Scott, who also chairs the National Republican Senatorial Committee, further warned corporate leaders that campaign contributions to candidates would not help them and Republicans would “make corporate welfare a thing of the past.”

“There will be no number of well-connected lobbyists you can hire to save you. There will be no amount of donations you can make that will save you. There will be nowhere for you to hide,” he wrote.

A number of major companies including Delta Airlines, Coca-Cola and Citibank voiced their opposition to Georgia’s election law, which Republican Georgia Gov. Brian Kemp signed in late March. Major League Baseball (MLB) announced the All-Star Game would be moved out of Atlanta in protest.

Democrats including President Joe Biden and former gubernatorial candidate Stacey Abrams compared the law to Jim Crow and claimed the measure amounted to voter suppression. (RELATED: Georgia’s New Voting Law — Myths And Facts)

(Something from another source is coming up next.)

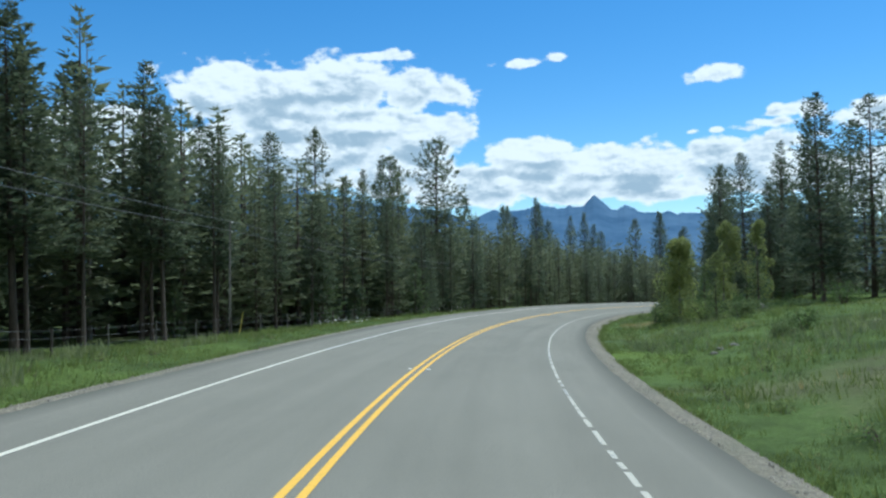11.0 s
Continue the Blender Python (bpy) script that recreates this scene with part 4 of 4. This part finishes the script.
def plant_bank():
    rng = random.Random(77)
    # young conifers and bushes crowd the cut bank on the right
    for i in range(150):
        s = rng.uniform(108, 262)
        a = rng.uniform(8.6, 17.0) if s < 250 else rng.uniform(10.5, 19)
        tall = rng.uniform(1.7, 4.6) * (1.0 if s < 180 else 0.7) * float(np.interp(a, [8.8, 12.5], [0.35, 1.0]))
        put_size(SAPLING[rng.choice((0, 0, 1, 2))], s, a, rng.uniform(0.9, 1.5) * tall / 4, tall, 4.0, rng)
    for i in range(60):
        s, a, h = rng.uniform(252, 306), rng.uniform(8.6, 14), rng.uniform(0.8, 2.4)
        put_size(SAPLING[rng.choice((0, 2))], s, a, rng.uniform(1.1, 1.7) * h / 4, h, 4.0, rng)
    for i in range(70):
        s = rng.uniform(104, 300)
        a = rng.uniform(8.2, 12.5) if s < 225 else rng.uniform(9.5, 15)
        w = rng.uniform(0.6, 1.3)
        put_size(SHRUBS[rng.choice((0, 0, 1, 2))], s, a, w, w * rng.uniform(0.8, 1.3), 1.2, rng)
    for i in range(90):
        s = rng.uniform(214, 300)
        a = rng.uniform(8.4, 15) if s < 250 else rng.uniform(9.4, 18)
        w = rng.uniform(0.6, 1.25)
        put_size(SHRUBS[rng.choice((0, 0, 1))], s, a, w, w * rng.uniform(0.8, 1.5), 1.2, rng)
    for i in range(60):
        h = rng.uniform(1.8, 3.6)
        put_size(SAPLING[rng.choice((0, 0, 1))], rng.uniform(116, 250), rng.uniform(9.6, 13.5), rng.uniform(1.1, 1.6) * h / 4, h, 4.0, rng)
    for i in range(44):
        s = rng.uniform(112, 258)
        a = rng.uniform(10.2, 15)
        w = rng.uniform(1.1, 2.0) * float(np.interp(a, [9.2, 12], [0.6, 1.0]))
        put_size(SHRUBS[4], s, a, w, w * rng.uniform(0.9, 1.5), 1.2, rng)
    for i in range(26):
        w = rng.uniform(0.5, 1.0)
        put_size(SHRUBS[3], rng.uniform(88, 112), rng.uniform(8.4, 11.6), w, w * rng.uniform(0.4, 0.7), 1.2, rng)
    # meadow bushes at the start
    for s, a, w, h, k in ((51, 11.2, 1.6, 1.2, 1), (47, 10.5, 1.5, 1.3, 0), (56, 13.5, 1.8, 1.5, 0), (60, 16, 2.0, 1.4, 1), (66, 14, 1.6, 1.1, 1), (72, 19, 2.0, 1.6, 1), (78, 16.9, 1.3, 1.0, 1),
                          (84, 24, 2.4, 1.7, 1), (90, 28, 2.5, 1.8, 1), (95, 18, 2.2, 1.4, 1), (97, 22, 2.6, 1.5, 1), (70, 24, 2.2, 1.4, 0), (62, 21, 2.0, 1.6, 0), (103, 14, 1.6, 1.4, 0), (106, 11, 1.5, 1.4, 0),
                          (58, 9.4, 1.3, 0.8, 2), (54.5, 8.6, 1.1, 0.7, 2), (61, 10.6, 1.5, 0.9, 2), (56.5, 11.2, 1.6, 1.0, 2), (63, 12.5, 1.6, 0.9, 0), (50.5, 9.4, 1.0, 0.8, 2), (68.5, 16, 2.6, 1.4, 1), (80, 16.8, 2.4, 1.3, 1), (83, 18, 2.6, 1.3, 1), (44, 9.8, 1.2, 1.1, 2), (50, 15, 2.0, 1.6, 1), (108, 16, 1.8, 1.5, 0), (288, -10.8, 0.9, 0.9, 2), (40.5, 9.6, 1.0, 0.8, 0)):
        put_size(SHRUBS[k], s, a, w, h, 1.2, rng)
    for i in range(46):
        s = rng.uniform(44, 112)
        a = rng.uniform(10.5, 30)
        w = rng.uniform(0.8, 1.7)
        put_size(SHRUBS[rng.choice((0, 1, 1))], s, a, w, w * rng.uniform(0.3, 0.6), 1.2, rng)
    # the far end of the bend
    for s, a, w, h, k in ((461, 11.6, 1.7, 1.3, 1), (456, 11.2, 1.6, 1.3, 1), (463, 13.5, 2.0, 1.6, 1), (459, 14, 1.8, 1.5, 0), (452, 13.2, 1.3, 1.4, 2), (468, 15, 2.0, 1.4, 1), (447, 13.5, 1.6, 1.2, 0), (440, 14, 1.8, 1.4, 1),
                          (490, 9.6, 1.3, 0.9, 1), (494, 10, 1.5, 1.0, 1), (496, 9, 1.5, 1.0, 1), (510, 9.5, 1.8, 1.2, 1), (430, 12.5, 1.5, 1.1, 0), (420, 13.5, 1.4, 1.2, 0), (398, 10.5, 1.1, 1.1, 0), (389, 11, 1.0, 1.3, 1),
                          (384, 9.8, 0.9, 1.0, 0), (377, 11.5, 1.2, 1.0, 0), (369, 11.0, 1.3, 1.2, 0), (364, 12.5, 1.4, 1.3, 0), (391, 8.2, 0.8, 0.8, 1)):
        put_size(SHRUBS[k], s, a, w, h, 1.2, rng)
    for i in range(46):
        s, a = rng.uniform(300, 470), rng.uniform(12.5, 22)
        w = rng.uniform(0.7, 1.6)
        put_size(SHRUBS[rng.choice((0, 1, 1))], s, a, w, w * rng.uniform(.7, 1.1), 1.2, rng)
    for s, a, h in ((381, 10.5, 2.2), (371, 9.8, 1.6), (362, 13, 2.6), (376, 13.5, 3.0), (389, 13, 3.4), (395, 14, 4), (366, 16, 3.5), (432, 14.5, 2.6), (312, 13, 2.5), (318, 15, 3), (306, 12.5, 2.4)):
        put_size(SAPLING[rng.choice((0, 2))], s, a, rng.uniform(.9, 1.2) * h / 4, h, 4.0, rng)
    # weeds in the long grass
    for i in range(150):
        s = rng.uniform(300, 468)
        a = 7.3 + 9 * rng.random() ** 1.2
        w = rng.uniform(0.35, 0.8)
        put_size(SHRUBS[rng.choice((5, 5, 6))], s, a, w, w * rng.uniform(0.6, 1.1), 1.2, rng)
    for i in range(170):
        s = rng.uniform(44, 345)
        a = -(7.2 + 7 * rng.random())
        w = rng.uniform(0.3, 0.7)
        put_size(SHRUBS[rng.choice((5, 6, 6))], s, a, w, w * rng.uniform(0.6, 1.2), 1.2, rng)
    for i in range(90):
        s = rng.uniform(40, 112)
        a = 7.2 + 12 * rng.random()
        w = rng.uniform(0.35, 0.8)
        put_size(SHRUBS[rng.choice((5, 5, 6))], s, a, w, w * rng.uniform(0.6, 1.1), 1.2, rng)
    # the brushy foot of the wood past the meadow
    for i in range(30):
        w = rng.uniform(0.6, 1.15)
        put_size(SHRUBS[rng.choice((0, 0, 1, 2))], rng.uniform(366, 404), rng.uniform(9.6, 14.5), w, w * rng.uniform(0.8, 1.3), 1.2, rng)
    for i in range(9):
        h = rng.uniform(1.2, 2.4)
        put_size(SAPLING[rng.choice((0, 2, 2))], rng.uniform(368, 402), rng.uniform(9.8, 13.5), 1.3 * h / 4, h, 4.0, rng)
    # small firs along the forest's foot on the left
    for i in range(60):
        s = rng.uniform(108, 300)
        a = -(forest_edge(s, -1) + rng.uniform(-2.0, 2.5))
        h = rng.uniform(3.0, 8.5)
        put_size(SAPLING[2], s, a, rng.uniform(0.9, 1.2) * (h / 4) ** 0.9, h, 4.0, rng)
    for i in range(70):
        s = rng.uniform(70, 470)
        a = -(forest_edge(s, -1) + rng.uniform(-1.6, 3.5))
        h = rng.uniform(1.8, 6.0) if s < 400 else rng.uniform(1.2, 3.2)
        put_size(SAPLING[2], s, a, rng.uniform(.9, 1.35) * h / 4, h, 4.0, rng)
    for s, a, h, k in ((85, -14.8, 9.4, 2), (87, -17, 4.0, 2), (247, -15.4, 5.2, 0), (241, -17, 7, 2), (262, -16.8, 4.2, 0), (266, -17.5, 3.6, 2), (233, -15, 5.5, 0)):
        put_size(SAPLING[k], s, a, 1.1 * h / 4, h, 4.0, rng)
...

Scott is the latest Republican lawmaker to push back against corporations over Georgia’s election law. Several of his Senate colleagues introduced legislation on April 14 that would end the MLB’s antitrust exemption. At the state level, Georgia Republicans had threatened to strip Delta Airlines of a $35 million tax break.

The Florida senator also noted in his op-ed that many “woke” corporations are linked to supply chains in China that reportedly rely on the forced labor of Uyghurs from Xinjiang.

“Make as much money off of slave labor in Communist China as you can now. Keep telling your customers how racist and sexist and unsophisticated they are,” Scott wrote. “The backlash is coming.”